Pour le premier point, je pense que nous nous rejoignons. Ma position peut en fait être résumée par ceci : une critique d’un phénomène patriarcal ou sexiste ne devrait en aucun cas être amplifiée (parce que ce sont des méchants *** barbares — remplacez par la race/religion que vous voulez) ou au contraire réduite (parce que c’est nous et que nous nous sommes tous gentils). Ceci étant dit, le but est d’en arriver à une certaine objectivité, qui n’est pas selon moi présente dans cette comparaison.
Pour le reste, je me dois d’admettre mon manque de vision personnel sur la violence conjugale. Pour moi, un meurtre passionnel est aussi abject que les autres meurtres.
C’est simplement que je ne pense pas que beaucoup de gens laisseraient un meurtre (de quelque type que ce soit) se dérouler sous leurs yeux sans intervenir. Je ne pense pas que beaucoup de gens considèreraient légitime que l’adultère soit puni de mort par lapidation.
De même pour le viol : je dois reconnaitre que je ne connais la situation française que d’un point de vue externe, mais au Québec, je n’ai jamais entendu parler d’une histoire (récente) où l’avocat d’un violeur plaidait que la victime était consentante du fait de son habillement, de sa démarche, ou du fait qu’elle se promenait seule le soir.
Dans la rue, ça se dit et ça se remarque (« regarde celle-là, s’il lui arrive quelque chose elle l’aura bien cherché », etc.) et c’est un problème.
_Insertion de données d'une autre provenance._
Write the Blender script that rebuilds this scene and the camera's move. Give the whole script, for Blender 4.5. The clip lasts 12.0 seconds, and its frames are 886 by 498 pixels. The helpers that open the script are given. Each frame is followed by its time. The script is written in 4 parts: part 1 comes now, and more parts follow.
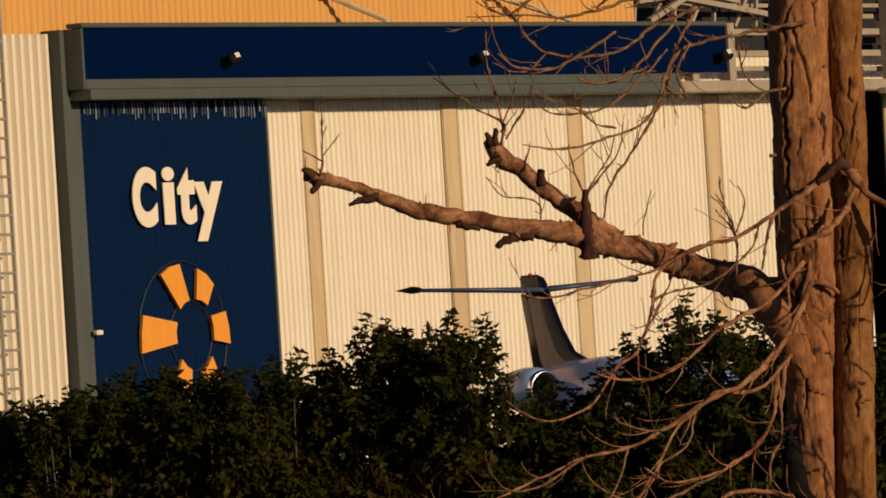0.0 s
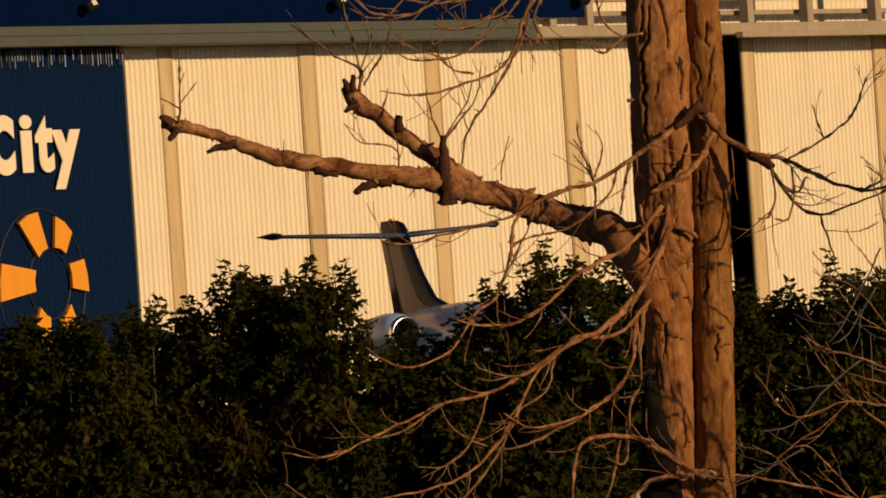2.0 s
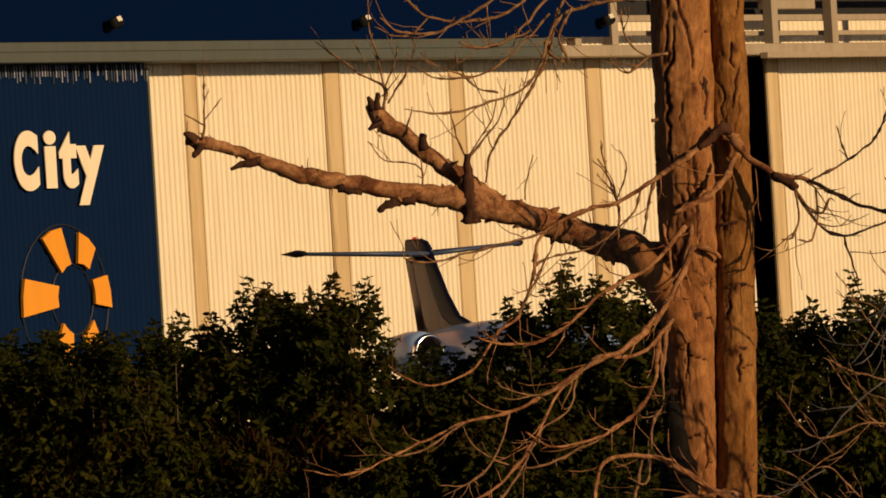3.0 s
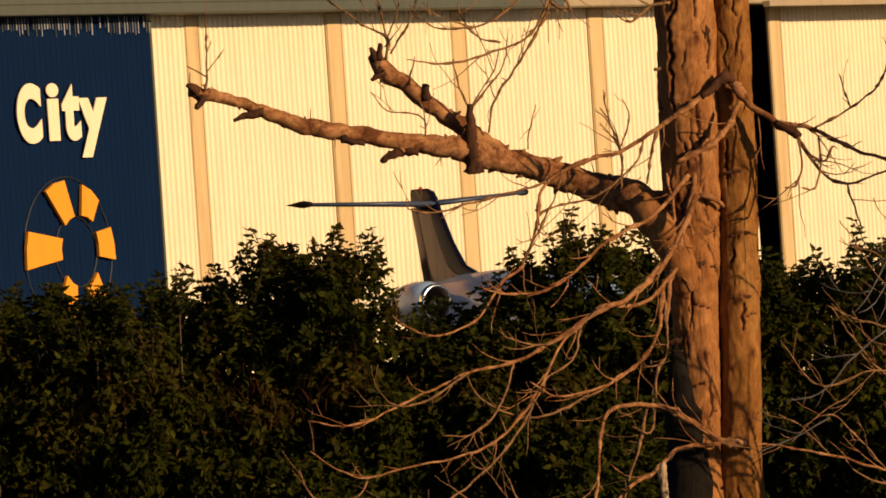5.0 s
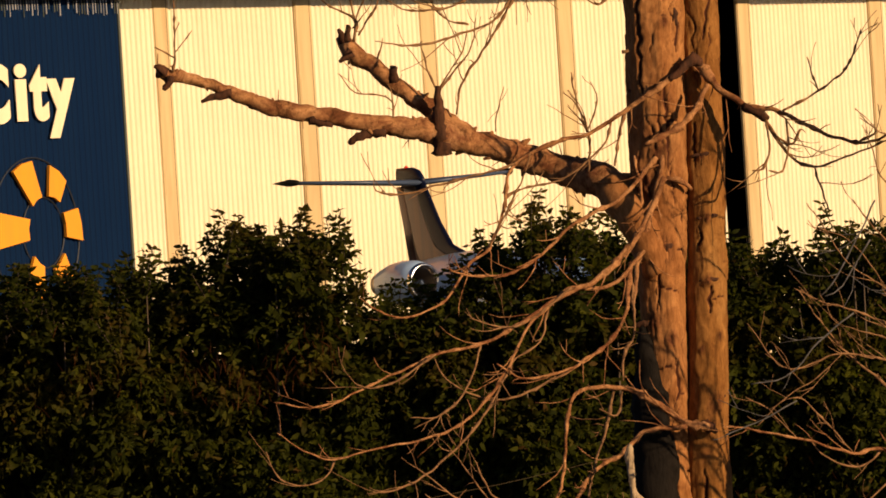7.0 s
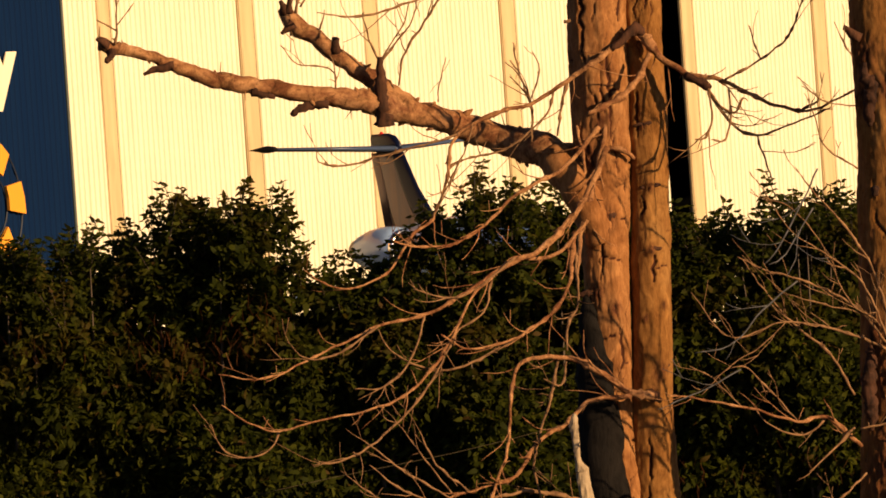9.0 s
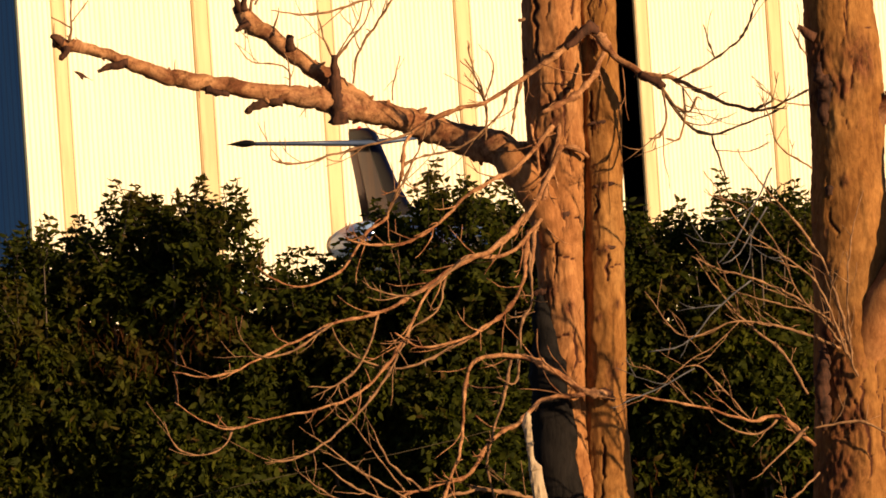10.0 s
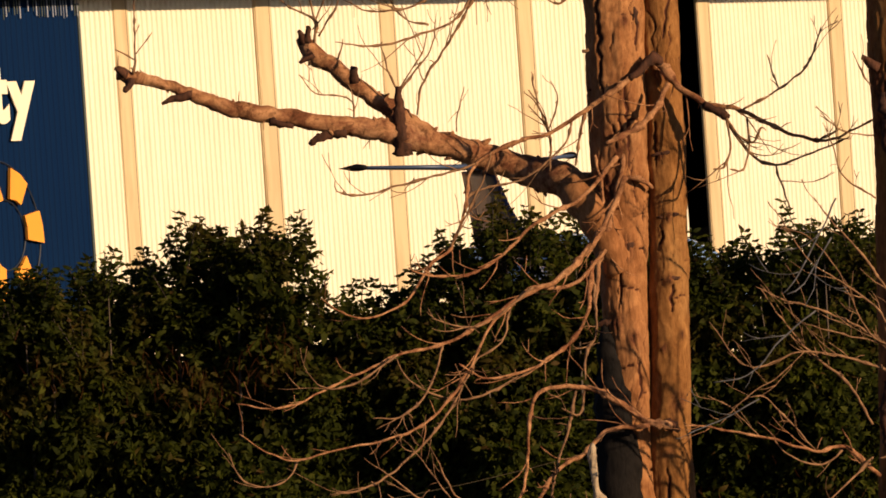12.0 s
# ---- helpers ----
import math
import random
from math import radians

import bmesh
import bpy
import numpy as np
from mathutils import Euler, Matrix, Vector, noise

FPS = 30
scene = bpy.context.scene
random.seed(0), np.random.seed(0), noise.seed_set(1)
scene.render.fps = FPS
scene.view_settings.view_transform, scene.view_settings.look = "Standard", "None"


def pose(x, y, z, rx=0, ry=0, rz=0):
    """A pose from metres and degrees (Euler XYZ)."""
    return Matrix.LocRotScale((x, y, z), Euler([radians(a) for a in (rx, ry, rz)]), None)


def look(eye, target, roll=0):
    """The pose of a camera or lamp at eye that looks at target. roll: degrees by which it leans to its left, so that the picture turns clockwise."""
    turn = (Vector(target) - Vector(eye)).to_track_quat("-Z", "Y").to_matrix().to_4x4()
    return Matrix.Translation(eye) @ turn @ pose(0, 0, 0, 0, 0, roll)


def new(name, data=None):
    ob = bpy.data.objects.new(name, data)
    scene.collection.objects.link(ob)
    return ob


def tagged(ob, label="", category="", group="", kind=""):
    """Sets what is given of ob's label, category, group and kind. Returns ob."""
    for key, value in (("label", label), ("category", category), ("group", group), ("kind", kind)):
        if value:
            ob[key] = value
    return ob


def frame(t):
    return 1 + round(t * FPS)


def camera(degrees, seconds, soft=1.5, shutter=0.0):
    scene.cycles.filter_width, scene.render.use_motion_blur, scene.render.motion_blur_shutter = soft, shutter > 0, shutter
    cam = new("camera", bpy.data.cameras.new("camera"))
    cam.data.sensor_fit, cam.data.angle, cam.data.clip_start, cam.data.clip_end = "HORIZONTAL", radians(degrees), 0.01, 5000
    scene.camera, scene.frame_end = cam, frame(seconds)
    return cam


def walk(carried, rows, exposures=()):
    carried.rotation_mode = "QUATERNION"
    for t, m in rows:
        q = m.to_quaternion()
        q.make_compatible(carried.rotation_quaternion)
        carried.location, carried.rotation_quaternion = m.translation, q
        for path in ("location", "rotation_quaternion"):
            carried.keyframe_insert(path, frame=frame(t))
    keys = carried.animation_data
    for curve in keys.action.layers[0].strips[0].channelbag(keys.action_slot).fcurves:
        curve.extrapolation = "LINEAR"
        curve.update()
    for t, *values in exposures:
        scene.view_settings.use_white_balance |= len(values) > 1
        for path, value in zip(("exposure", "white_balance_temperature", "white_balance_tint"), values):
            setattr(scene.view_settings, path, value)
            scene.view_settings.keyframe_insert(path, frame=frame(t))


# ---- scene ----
cam = camera(5.0, 12.0, soft=1.7)


def aim(yaw, up, roll):
    """The standing camera, 1.5 m over the apron's level, turned by degrees."""
    return pose(0, 0, 1.5, 0, 0, yaw) @ pose(0, 0, 0, 90 + up, 0, 0) @ pose(0, 0, 0, 0, 0, roll)


PATH = [
    (0, 0.736, 0.9522, -3.486),
    (0.5, 0.64, 1.2048, -3.321),
    (1, 0.1683, 0.7614, -3.529),
    (1.5, 0.1546, 0.6082, -3.59),
    (2, -0.0429, 0.5984, -3.819),
    (2.5, -0.0642, 0.6649, -3.638),
    (3, 0.0819, 0.7107, -3.414),
    (3.5, -0.0636, 0.4207, -3.168),
    (3.7, -0.1553, 0.4474, -3.164),
    (5.3, 0.0685, 0.4089, -3.92),
    (5.5, -0, 0.3515, -4),
    (6, -0.0284, 0.4089, -3.875),
    (6.5, -0.0765, 0.345, -3.631),
    (7, -0.0586, 0.3175, -3.574),
    (7.2, -0.1922, 0.3161, -3.481),
    (8.8, -0.3603, 0.3106, -3.778),
    (9, -0.367, 0.132, -3.954),
    (9.5, -0.5685, -0.0548, -3.871),
    (10, -0.6266, 0.1045, -3.775),
    (10.5, -0.7137, 0.0703, -3.584),
    (11, -0.6295, 0.3322, -3.625),
    (11.5, -0.3033, 0.3574, -4.082),
    (12, -0.2757, 0.3049, -3.921),
]
EXPOSURES = [(t, v - 0.4, k, 10) for t, v, k in ((0.0, 0.14, 5400), (0.5, -0.13, 5950), (1.0, -0.18, 6200), (2.0, 0.12, 6500), (3.0, 0.2, 6550), (3.5, 0.2, 6700), (3.7, 0.28, 6700), (5.3, 0.68, 6600), (7.2, 0.8, 6500), (9.0, 1.0, 6600), (9.5, 1.33, 6300), (10.5, 1.4, 6250), (11.5, 1.0, 5800), (12.0, 0.92, 5650))]
walk(cam, [(t, aim(y, u, r)) for t, y, u, r in PATH], EXPOSURES)

# ---- light ----
SUN_ACROSS, SUN_UP = 52.0, 16.0          # degrees to the right of straight behind the camera; above the horizon
world = bpy.data.worlds.new("sky")
scene.world = world
world.use_nodes = True
wn = world.node_tree
sky = wn.nodes.new("ShaderNodeTexSky")
sky.sky_type, sky.sun_disc = "NISHITA", False
sky.sun_elevation, sky.sun_rotation = radians(SUN_UP), radians(180 - SUN_ACROSS)
sky.air_density, sky.dust_density = 0.45, 0.4      # a clear evening with little haze
wn.nodes["Background"].inputs["Strength"].default_value = 0.05
wn.links.new(sky.outputs[0], wn.nodes["Background"].inputs[0])
sun = new("sun", bpy.data.lights.new("sun", "SUN"))
sun.data.energy, sun.data.angle, sun.data.color = 5.0, radians(0.6), (1.0, 0.68, 0.36)
a, e = radians(SUN_ACROSS), radians(SUN_UP)
sun.matrix_world = look((60 * math.sin(a), -60 * math.cos(a), 60 * math.tan(e)), (0, 0, 0))

# ---- materials ----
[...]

Mais ça ne va pas jusqu’à innocenter des violeurs, et c’est déjà ça.
Bien sûr il reste beaucoup de chemin à faire, mais j’ai l’impression que la comparaison était du même genre que ceux qui comparent nos pays aux pires dictatures à la moindre arrestation injustifiée.
D’accord, ça frappe les esprits, mais ça manque singulièrement d’objectivité — je ne dis pas ça pour insulter, mais parce que je pense que cette objectivité est la clé pour faire ressortir les contradictions du modèle patriarcal.
Sinon, pour finir :
« Pour moi, quand une société dispose d’une loi qui rend officiellement « criminelle » une forme de violence mais que l’existence de cette loi n’empêche pas cette violence de se perpétuer »
C’est malheureusement le cas de la plupart des lois. Par ailleurs, j’ai déjà discuté dans un article précédent du cas particulier du viol parmi les crimes contre la personne. Sans réécrire mon argumentation complète, le problème du viol (en particulier dans un contexte conjugal) est la difficulté de prouver le non consentement. Ça reste un viol, je ne le conteste pas, mais dans notre système de justice où la culpabilité doit être prouvée hors de tout doute raisonnable, il est difficile de condamner quelqu’un sur les seuls dires de la victime (encore une fois, en particulier pour ce qui est du viol entre conjoints).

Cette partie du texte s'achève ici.